L’autunno preannuncia novità politiche. La carica di novità legata a Renzi sembra che si sia già esaurita. Peccato. Senza sottacere tutti i limiti del premier, dobbiamo dire che il demerito non appare suo, dal momento che il PD che Renzi si trova a dirigere, con una opposizione interna inconcludente quanto velleitaria, sarebbe una palla ai piedi di chiunque. In periferia, nelle regioni, dalla Sicilia alla Liguria, nella Capitale col serafico Marino, gli amministratori democratici non stanno dando buona prova. Il ciclo economico migliora troppo lentamente e il contrasto fra aspettative e risultati è stato reso ancora più stridente dalle troppe promesse del giovane primo ministro. Renzi sembra stretto, insomma, fra le miserie del partitismo moribondo, ma pervicace, e le troppe pastoie che limitano l’azione del governo, nel Parlamento italiano e nei confronti dell’Europa, presso cui la dottrina del rigore non è stata scalfita. Eppure il sistema, impercettibilmente, si muove. Non tanto sul versante destro, in cui non resta che assistere al sopirsi delle ultime velleità berlusconiane; in quanto a Salvini, pur favorito dalle paure suscitate dalla biblica ondata migratoria, egli non sembra in grado di sfondare nel Sud del paese, e quindi non potrà che rientrare nel centro destra, stretto in una qualche alleanza tattica, a macchia i leopardo, pagina già vista e priva di appeal per gli elettori. Non è un caso che F.I. abbia cambiato idea sul premio di maggioranza, che ora vorrebbe alla coalizione e non più al singolo partito.

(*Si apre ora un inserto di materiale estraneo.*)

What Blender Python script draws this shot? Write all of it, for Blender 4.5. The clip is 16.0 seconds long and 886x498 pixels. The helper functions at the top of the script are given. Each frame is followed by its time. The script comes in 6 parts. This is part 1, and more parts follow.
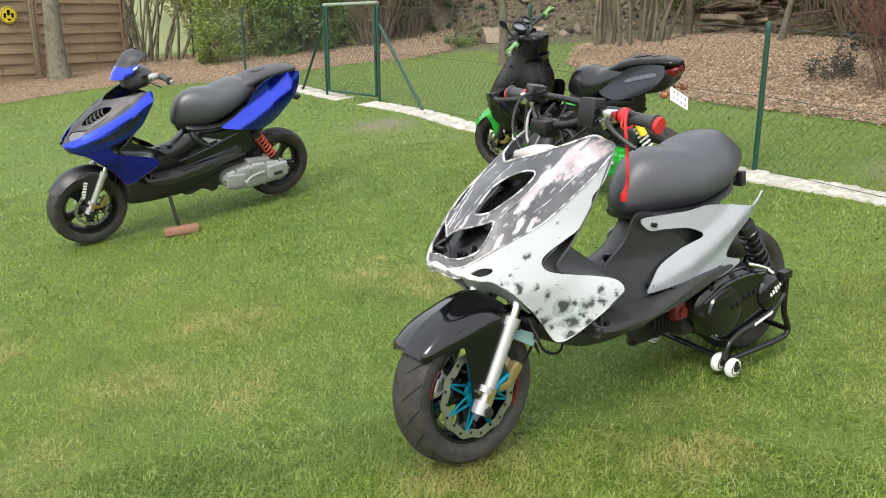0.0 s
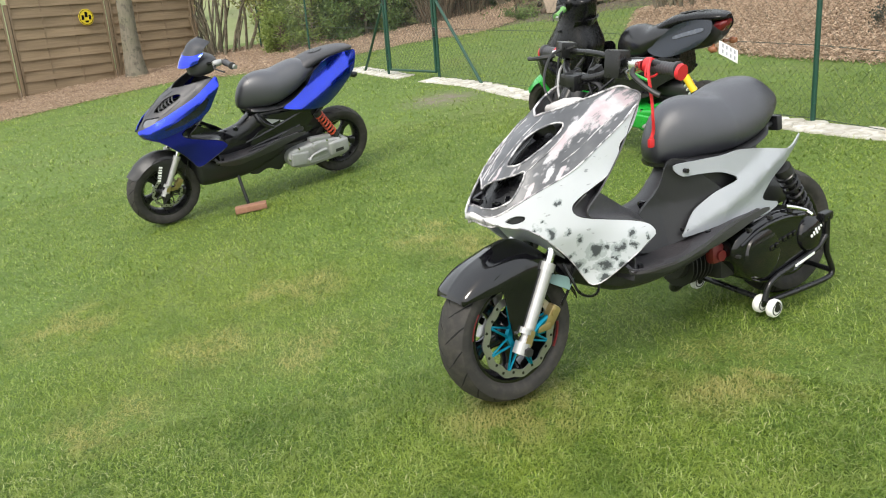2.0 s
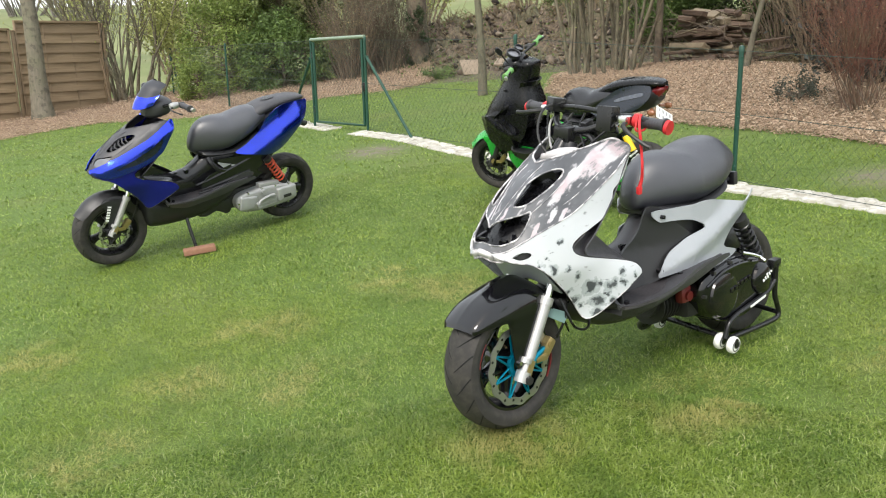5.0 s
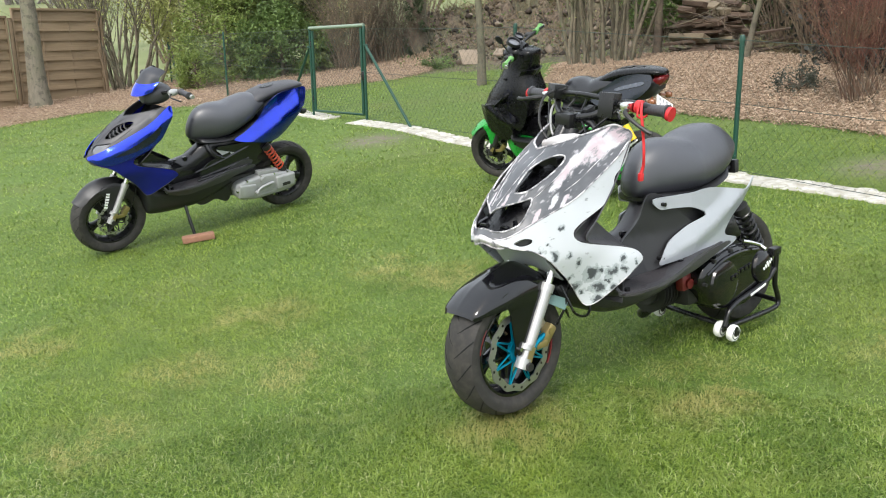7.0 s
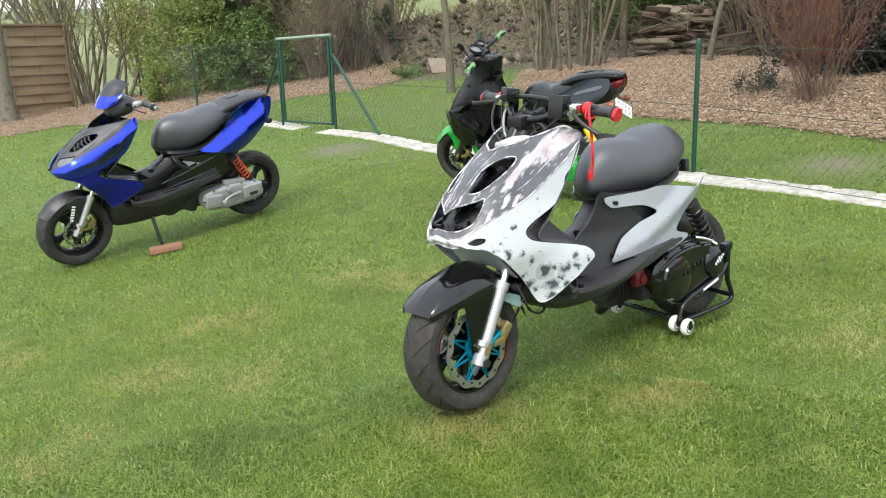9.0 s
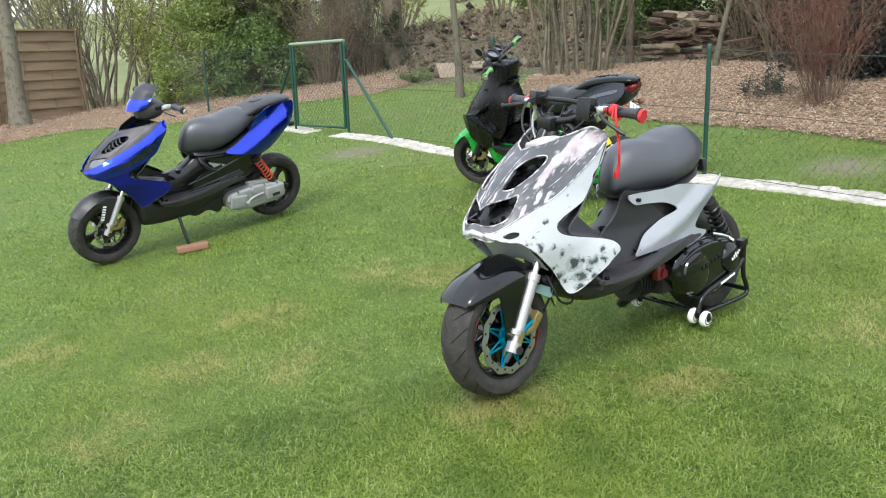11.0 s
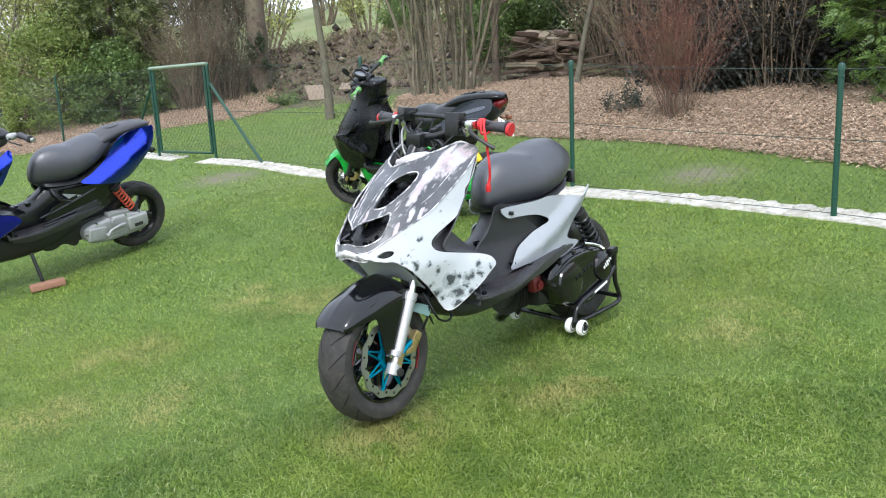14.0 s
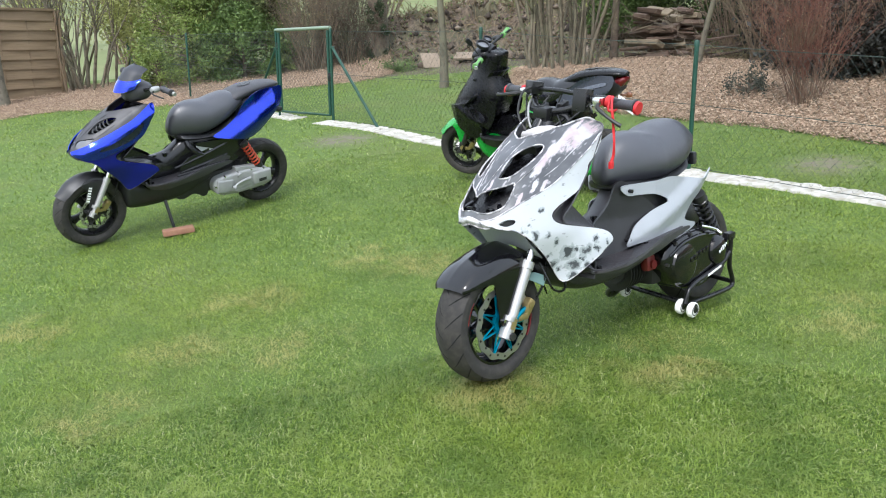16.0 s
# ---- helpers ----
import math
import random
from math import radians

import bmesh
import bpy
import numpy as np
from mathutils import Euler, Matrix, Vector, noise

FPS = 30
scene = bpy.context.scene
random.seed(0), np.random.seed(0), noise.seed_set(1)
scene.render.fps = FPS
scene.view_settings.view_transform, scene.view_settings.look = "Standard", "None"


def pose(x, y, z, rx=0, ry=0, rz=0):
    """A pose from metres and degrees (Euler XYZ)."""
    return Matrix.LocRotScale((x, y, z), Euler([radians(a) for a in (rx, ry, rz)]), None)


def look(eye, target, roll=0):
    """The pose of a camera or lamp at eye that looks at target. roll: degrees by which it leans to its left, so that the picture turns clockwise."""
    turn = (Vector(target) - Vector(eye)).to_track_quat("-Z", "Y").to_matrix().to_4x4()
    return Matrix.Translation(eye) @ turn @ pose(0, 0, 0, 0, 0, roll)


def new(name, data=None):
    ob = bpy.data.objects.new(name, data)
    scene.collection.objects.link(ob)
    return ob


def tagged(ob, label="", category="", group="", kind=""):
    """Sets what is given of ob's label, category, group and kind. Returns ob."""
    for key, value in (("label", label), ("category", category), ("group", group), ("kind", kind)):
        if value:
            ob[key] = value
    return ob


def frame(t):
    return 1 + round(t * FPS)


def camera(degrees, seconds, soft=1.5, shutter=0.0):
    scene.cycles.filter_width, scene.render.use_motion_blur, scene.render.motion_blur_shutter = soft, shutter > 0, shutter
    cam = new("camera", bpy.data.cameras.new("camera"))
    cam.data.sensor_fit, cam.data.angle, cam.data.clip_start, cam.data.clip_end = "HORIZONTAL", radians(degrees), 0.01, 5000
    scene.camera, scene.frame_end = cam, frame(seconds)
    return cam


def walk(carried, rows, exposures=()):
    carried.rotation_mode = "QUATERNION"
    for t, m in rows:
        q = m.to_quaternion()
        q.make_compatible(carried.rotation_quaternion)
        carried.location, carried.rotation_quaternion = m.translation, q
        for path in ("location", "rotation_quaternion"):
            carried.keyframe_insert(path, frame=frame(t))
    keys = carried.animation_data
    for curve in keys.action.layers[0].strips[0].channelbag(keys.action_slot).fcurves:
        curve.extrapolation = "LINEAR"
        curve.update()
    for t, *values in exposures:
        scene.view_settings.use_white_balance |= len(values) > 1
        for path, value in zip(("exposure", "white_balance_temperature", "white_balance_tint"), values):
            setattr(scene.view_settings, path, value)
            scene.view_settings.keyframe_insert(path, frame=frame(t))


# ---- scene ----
cam = camera(56.0, 16.0, 1.05)
PATH = [
    (0, (0.2300, 0.2916, 1.4428), (-0.0151, 2.1980, 0.8898), -0.23),
    (0.5, (0.2028, 0.2732, 1.4315), (-0.0385, 2.1810, 0.8821), 0.56),
    (1, (0.2116, 0.2608, 1.4205), (-0.0320, 2.1587, 0.8384), 0.39),
    (1.5, (0.2889, 0.2110, 1.4187), (0.0116, 2.1105, 0.8571), -1.58),
    (2, (0.3566, 0.1436, 1.4100), (-0.0657, 2.0055, 0.8145), -4.26),
    (2.5, (0.3310, 0.0852, 1.4147), (-0.0348, 1.9704, 0.8563), -2.77),
    (3, (0.1902, 0.0103, 1.4052), (-0.1099, 1.9121, 0.8640), -2.37),
    (3.5, (0.0900, -0.0359, 1.4027), (-0.1587, 1.8723, 0.8578), -2.14),
    (4, (0.0717, -0.0391, 1.4051), (-0.1548, 1.8859, 0.9122), -1.21),
    (4.2, (0.0684, -0.0484, 1.4093), (-0.1060, 1.8880, 0.9401), -1.11),
    (6.3, (0.0291, -0.0928, 1.3966), (-0.1584, 1.8365, 0.9040), -1.07),
    (6.5, (0.0273, -0.0967, 1.3942), (-0.1613, 1.8331, 0.9037), -0.37),
    (7, (0.0427, -0.0744, 1.3907), (-0.1284, 1.8552, 0.8934), -0.89),
    (7.5, (0.0547, -0.0544, 1.3918), (-0.0756, 1.8764, 0.8868), -2.15),
    (8, (0.0651, -0.0568, 1.3995), (-0.0352, 1.8793, 0.9082), -2.11),
    (8.5, (0.0726, -0.0864, 1.3924), (-0.0017, 1.8511, 0.9021), -1.45),
    (9, (0.1125, -0.1357, 1.3806), (-0.0038, 1.8027, 0.9022), -1.79),
    (9.2, (0.1484, -0.1681, 1.3705), (0.0169, 1.7631, 0.8673), -1.75),
    (11.3, (-0.0107, -0.3046, 1.3862), (-0.1241, 1.6373, 0.9212), -1.81),
    (11.5, (-0.0186, -0.2886, 1.3855), (-0.1131, 1.6518, 0.9099), -2.03),
    (12, (-0.0259, -0.2918, 1.3887), (-0.0856, 1.6569, 0.9426), -2.21),
    (12.5, (-0.0242, -0.3000, 1.3924), (-0.0595, 1.6486, 0.9432), -1.94),
    (13, (-0.0184, -0.2961, 1.3951), (-0.0109, 1.6537, 0.9503), -2.22),
    (13.5, (0.0091, -0.2818, 1.3911), (0.0732, 1.6712, 0.9649), -2.33),
    (14, (0.0243, -0.2382, 1.3647), (0.1959, 1.7077, 0.9357), -2.73),
    (14.5, (-0.0177, -0.2757, 1.3873), (0.0375, 1.6773, 0.9595), -1.52),
    (15, (-0.0722, -0.3131, 1.3909), (-0.2174, 1.6346, 0.9600), 0.42),
    (15.5, (-0.0756, -0.3353, 1.3943), (-0.2380, 1.6115, 0.9660), 1.24),
    (16, (-0.0521, -0.3362, 1.3760), (-0.1175, 1.6021, 0.8876), -0.27),
]
walk(cam, [(t, look(e, a, r)) for t, e, a, r in PATH], [(0.0, 0.95, 6500, 10), (4.0, 0.95, 6500, 10), (7.0, 0.98, 6250, 10), (9.0, 0.98, 6180, 10), (14.0, 1.0, 5800, 11), (16.0, 1.02, 5820, 11)])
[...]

A sinistra si è detto. Renzi non sembra avere forza e visione strategica per lanciare un nuovo progetto politico interamente suo. Lo sbandierato partito della nazione sembra per il momento relegato nel mondo dei sogni. Nel frattempo, la dura realtà dei numeri e il malmostoso assetto delle coalizioni, espongono il premier al rischio di intoppare sulle riforme e andare, Mattarella permettendo, dritti alle elezioni anticipate, nel periodo peggiore per lui, così com’è in mezzo al guado.
La novità potrebbe, invece, venire dal Movimento 5 Stelle, che sembra avere superato lo spaesamento iniziale, dovuto al successo vistoso e inaspettato nelle elezioni politiche del 2013. Uno dopo l’altra, le parole d’ordine e i mantra del Movimento (uno vale uno, i candidati li sceglie la Rete, i programmi si fanno on-line, non serve l’organizzazione, c’è già la Rete, ecc.) stanno cadendo. Accanto ai due leader fondatori Grillo e Casaleggio sono emersi nell’agone politico, alcuni parlamentari e amministratori seri e discretamente preparati, sui quali è possibili fare affidamento. Basta toni apocalittici, proposte strampalate, voglia di dipingere scenari confusi e perciò inquietanti. All’isolamento dei puri e duri è subentrato il buon senso del confronto, dal momento che la dialettica politica e parlamentare non è crusca del diavolo, ma l’essenza stessa della democrazia e l’unico metodo per governare.
Questo profilo più moderato del M5S, fatto di meno invettive o slogan e più di proposte, piace sia a destra che a sinistra, parla alla maggioranza non schierata del Paese, convince gli scettici che forse un ricambio di uomini e quindi di modo di governare è possibile. Resta il dubbio che, magari, l’imprevedibile Grillo ci possa ripensare, quasi dovesse cambiare il copione di un suo spettacolo che non funziona.
Questo, sulla carta, dovrebbe invece funzionare, non resta che provarci. Ma come in ogni buon spettacolo occorre un mattatore. Grillo non può esserlo, se non altro perché “è divisivo”, mentre si governa sempre in coalizione, anche quando gli alleati portano numeri superflui (la vecchia DC insegna qualcosa? E la Merckel, che in Germania, nonostante il 49,36% del CDU/CSU, ha messo in piedi la terza grossa coalizione del dopoguerra?). Il vero problema per il M5S, sfondi o meno alle prossime elezioni, sarà appunto quello di trovare rapidamente l’uomo che abbia il profilo giusto: preparato, deciso, onesto va da sé, e dotato del particolare carisma del capo benvoluto, cui ci si affida con fiducia e speranza. Una parola…..!!